Between 1774 and 1800,
Spain sent several
expeditions to Alaska in order to assert its claim over the Pacific Northwest. In 1789 a Spanish settlement and
fort were built in
Nootka Sound. These expeditions gave names to places such as
Valdez,
Bucareli Sound, and
Cordova. Later, the
Russian-American Company carried out an expanded colonization program during the early-to-mid-19th century.
Sitka, renamed
New Archangel from 1804 to 1867, on
Baranof Island in the
Alexander Archipelago in what is now
Southeast Alaska, became the capital of
Russian America.
It remained the capital after the colony was transferred to the United
States.

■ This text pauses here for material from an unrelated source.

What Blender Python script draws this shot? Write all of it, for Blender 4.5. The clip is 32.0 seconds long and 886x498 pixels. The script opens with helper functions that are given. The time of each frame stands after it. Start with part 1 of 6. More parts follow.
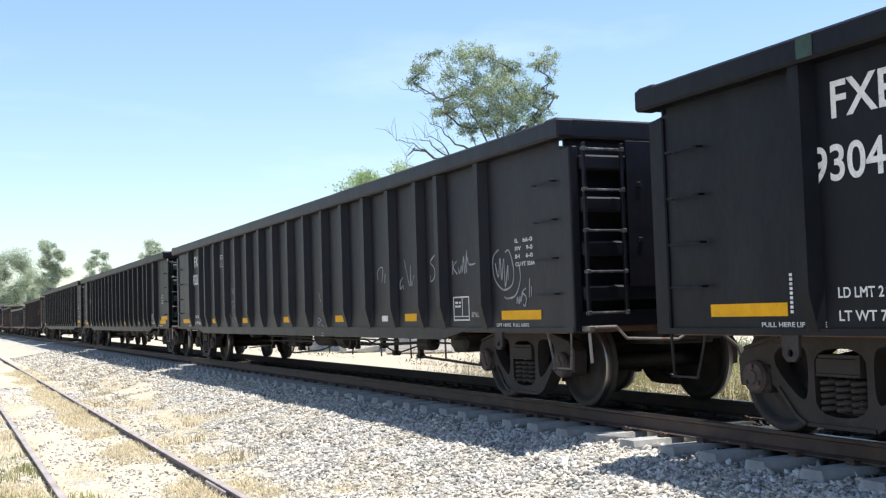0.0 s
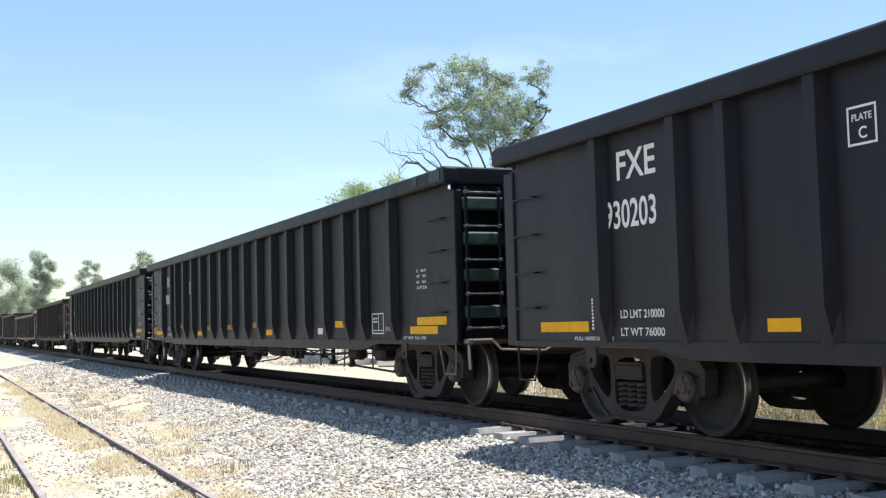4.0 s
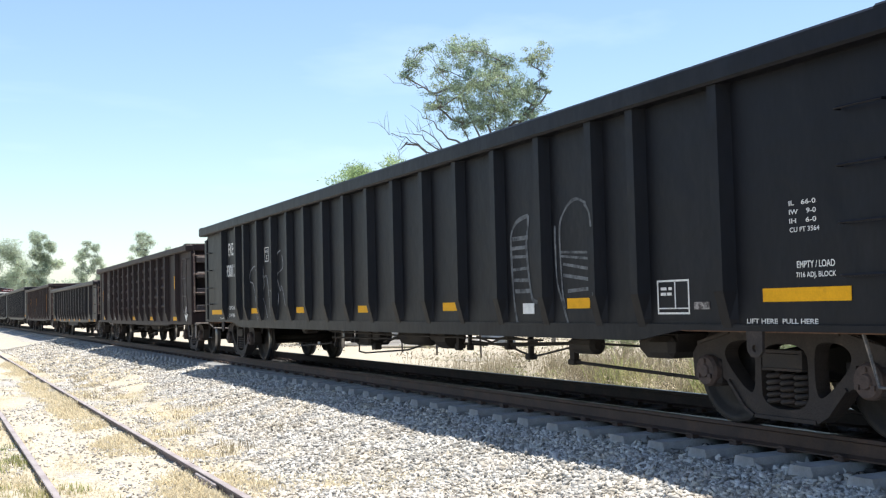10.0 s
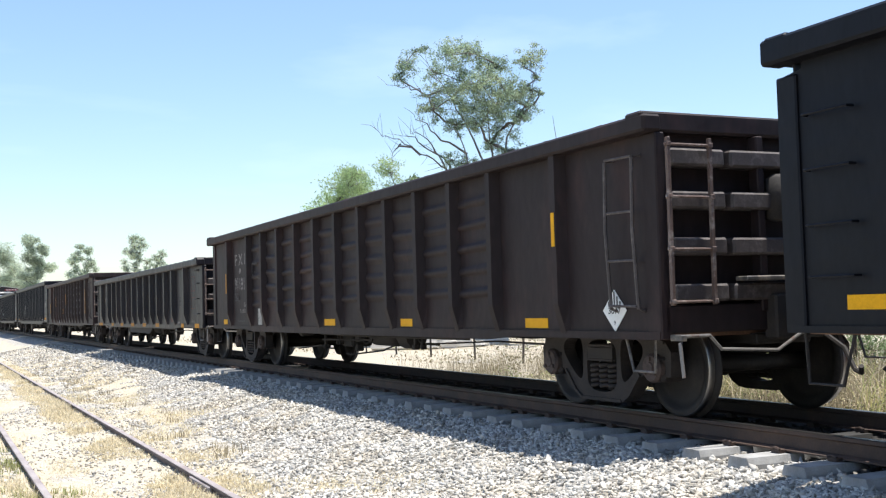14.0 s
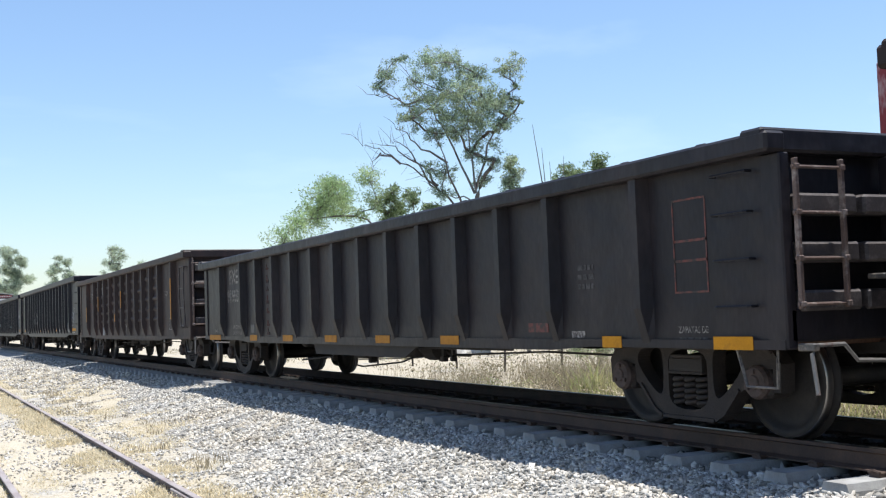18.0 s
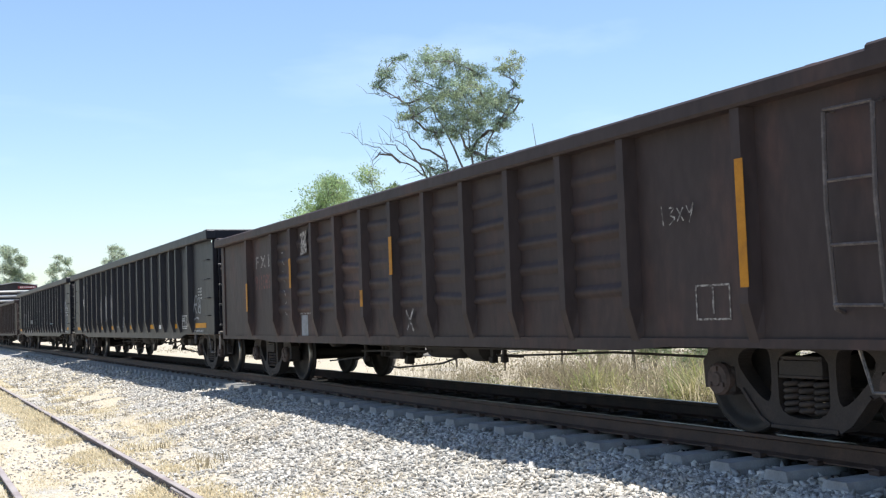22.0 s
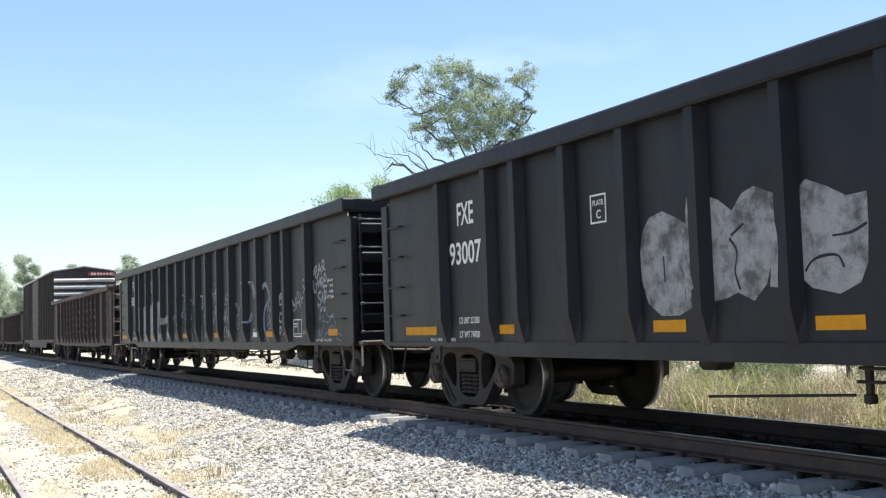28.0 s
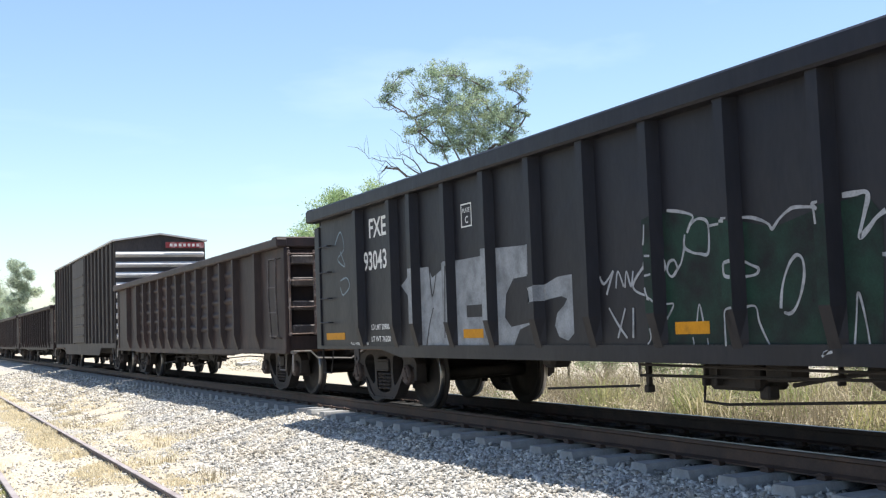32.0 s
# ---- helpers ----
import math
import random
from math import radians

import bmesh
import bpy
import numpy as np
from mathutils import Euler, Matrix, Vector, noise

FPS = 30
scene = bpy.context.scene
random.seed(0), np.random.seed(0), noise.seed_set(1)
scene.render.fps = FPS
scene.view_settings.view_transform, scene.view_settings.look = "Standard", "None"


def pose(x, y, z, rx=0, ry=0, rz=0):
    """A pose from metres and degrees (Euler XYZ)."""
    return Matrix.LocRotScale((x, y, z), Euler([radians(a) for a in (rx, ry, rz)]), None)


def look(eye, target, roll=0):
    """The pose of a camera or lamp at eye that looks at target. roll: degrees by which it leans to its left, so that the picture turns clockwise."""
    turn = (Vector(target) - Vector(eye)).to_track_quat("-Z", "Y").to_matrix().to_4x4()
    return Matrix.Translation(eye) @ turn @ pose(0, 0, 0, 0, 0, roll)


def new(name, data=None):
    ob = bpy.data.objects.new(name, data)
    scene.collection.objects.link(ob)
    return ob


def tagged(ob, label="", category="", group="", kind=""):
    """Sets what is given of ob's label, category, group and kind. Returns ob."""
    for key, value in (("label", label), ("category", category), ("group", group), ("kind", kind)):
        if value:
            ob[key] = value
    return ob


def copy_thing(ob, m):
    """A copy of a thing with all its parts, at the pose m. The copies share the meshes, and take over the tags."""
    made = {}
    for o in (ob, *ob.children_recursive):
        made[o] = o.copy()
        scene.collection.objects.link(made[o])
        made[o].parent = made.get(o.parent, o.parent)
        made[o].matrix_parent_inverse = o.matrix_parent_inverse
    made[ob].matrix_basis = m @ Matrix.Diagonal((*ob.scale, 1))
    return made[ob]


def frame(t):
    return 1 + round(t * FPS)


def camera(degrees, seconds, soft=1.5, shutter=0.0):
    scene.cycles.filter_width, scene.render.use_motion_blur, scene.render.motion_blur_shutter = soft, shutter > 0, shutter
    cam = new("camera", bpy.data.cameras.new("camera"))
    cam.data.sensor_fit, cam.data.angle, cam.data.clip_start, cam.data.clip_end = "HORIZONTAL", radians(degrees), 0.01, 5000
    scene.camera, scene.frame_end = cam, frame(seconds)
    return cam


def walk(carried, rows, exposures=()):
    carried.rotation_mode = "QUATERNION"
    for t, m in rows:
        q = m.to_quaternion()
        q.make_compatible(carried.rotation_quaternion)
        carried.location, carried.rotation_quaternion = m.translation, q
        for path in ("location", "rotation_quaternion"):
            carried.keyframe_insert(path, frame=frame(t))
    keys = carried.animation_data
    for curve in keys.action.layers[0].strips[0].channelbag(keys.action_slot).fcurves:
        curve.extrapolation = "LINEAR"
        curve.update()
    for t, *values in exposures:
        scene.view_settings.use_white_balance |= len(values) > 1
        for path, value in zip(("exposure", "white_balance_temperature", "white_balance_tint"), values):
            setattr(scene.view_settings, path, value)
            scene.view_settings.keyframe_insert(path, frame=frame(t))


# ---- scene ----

The Russians never fully colonized Alaska, and the colony was
never very profitable. Evidence of Russian settlement in names and
churches survive throughout southeast Alaska.
William H. Seward, the
United States Secretary of State, negotiated the
Alaska Purchase
(also known as Seward's Folly) with the Russians in 1867 for
$7.2 million. Alaska was loosely governed by the military initially, and
was administered as a
district starting in 1884, with a governor appointed by the
President of the United States. A federal
district court was headquartered in Sitka.
For most of Alaska's first decade under the United States flag, Sitka
was the only community inhabited by American settlers. They organized a
"provisional city government," which was Alaska's first municipal
government, but not in a legal sense.
[33] Legislation allowing Alaskan communities to legally incorporate as cities did not come about until 1900, and
home rule for cities was extremely limited or unavailable until statehood took effect in 1959.